Observei aquela janela, o que me levou para muitas reflexões, sobre a primeira e segunda visita. Observei bem aquele cômodo grande e espaçoso, bem maior que os quartos 3×4 de hotel que essas famílias são obrigadas a viver. Pela janela vi plantações, seus animais, todos mortos. Mais uma vez, a ganância do Capital tinha ultrapassado o limite da vida.

Relembrei de cada relato e minha reação, uma lágrima, um abraço e mais lágrimas. Naquele momento, era tudo que eu podia dar e era tudo que eles precisavam: um abraço e lágrimas sinceras.

Em todos os relatos eu tinha feito isso, mas por quê? A resposta só poderá dar contando duas historias pessoais.

Como eu aprendi a abraçar
Em 2009, mais uma enchente castigava o Rio de Janeiro. Impossibilitado de ir para casa, eu e mais um companheiro nadamos da Zona Portuária até a Tijuca.

Dormi em sua casa e peguei uma roupa emprestada. Antes de partir para a minha casa, pedi pra avisar no trabalho da possibilidade de não aparecer. Tinha desenhado duas possibilidades: se chegar em casa e estiver tudo bem, eu iria trabalhar; se tiver muito ruim, eu não trabalho e fico em casa arrumando as coisas.

Chegando no trabalho, ele – feliz – me cumprimenta e fala “que bom que está tudo bem”. Respondi que não, que a situação era desesperadora.
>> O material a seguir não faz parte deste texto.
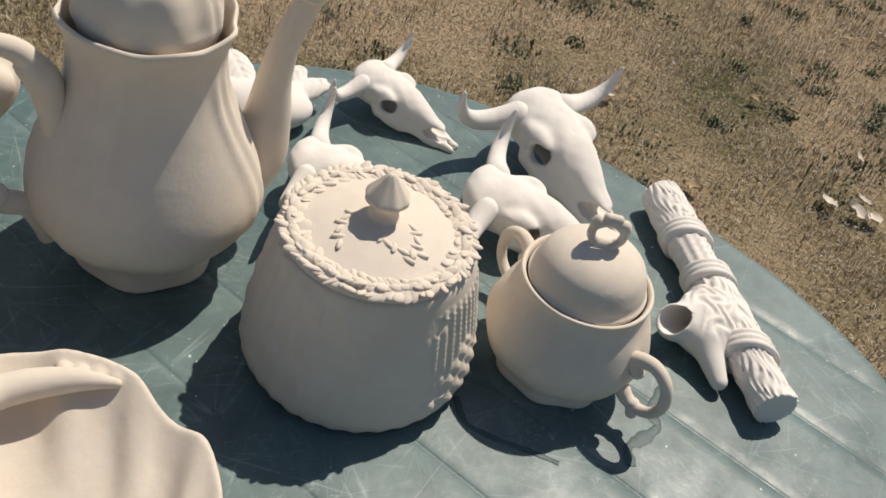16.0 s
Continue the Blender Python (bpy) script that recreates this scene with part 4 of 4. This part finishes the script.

Perdemos tudo e eu preferi ir trabalhar. Ele não falou nada e me deu um abraço.

Como eu aprendi a chorar
Recentemente estava na companhia de uma pessoa muito agradável, nossa conversa ia de assunto a assunto de uma forma mágica, risos e gargalhadas eram as reações dominantes da conversa.

Não sei como o assunto virou a perda de uma pessoa que me faz muita falta na minha vida, que partiu de forma trágica e sem explicação. Meu pai fora assassinado há mais de vinte anos, em um crime até hoje sem explicação. Tornou-se mais um negro morto nas estatísticas.

Percebendo que eu estava segurando as lágrimas, ele me pede para chorar, me abraçou e eu chorei, chorei como criança por uma eternidade de tempo.

Para além de lagrimas e abraços
Se é verdade que, naquele momento, eles precisavam de minhas lágrimas e abraços, também é verdade que o maior ato de solidariedade que eu e você podemos dar está alem de lágrimas e abraços. Nossa maior prova de humanidade é converter nossa dor e angústia pelo sofrimento em ações, para que os responsáveis sejam presos, as famílias indenizadas. Nossa maior prova de solidariedade é lutar pelo fim desse sistema que mata e destrói.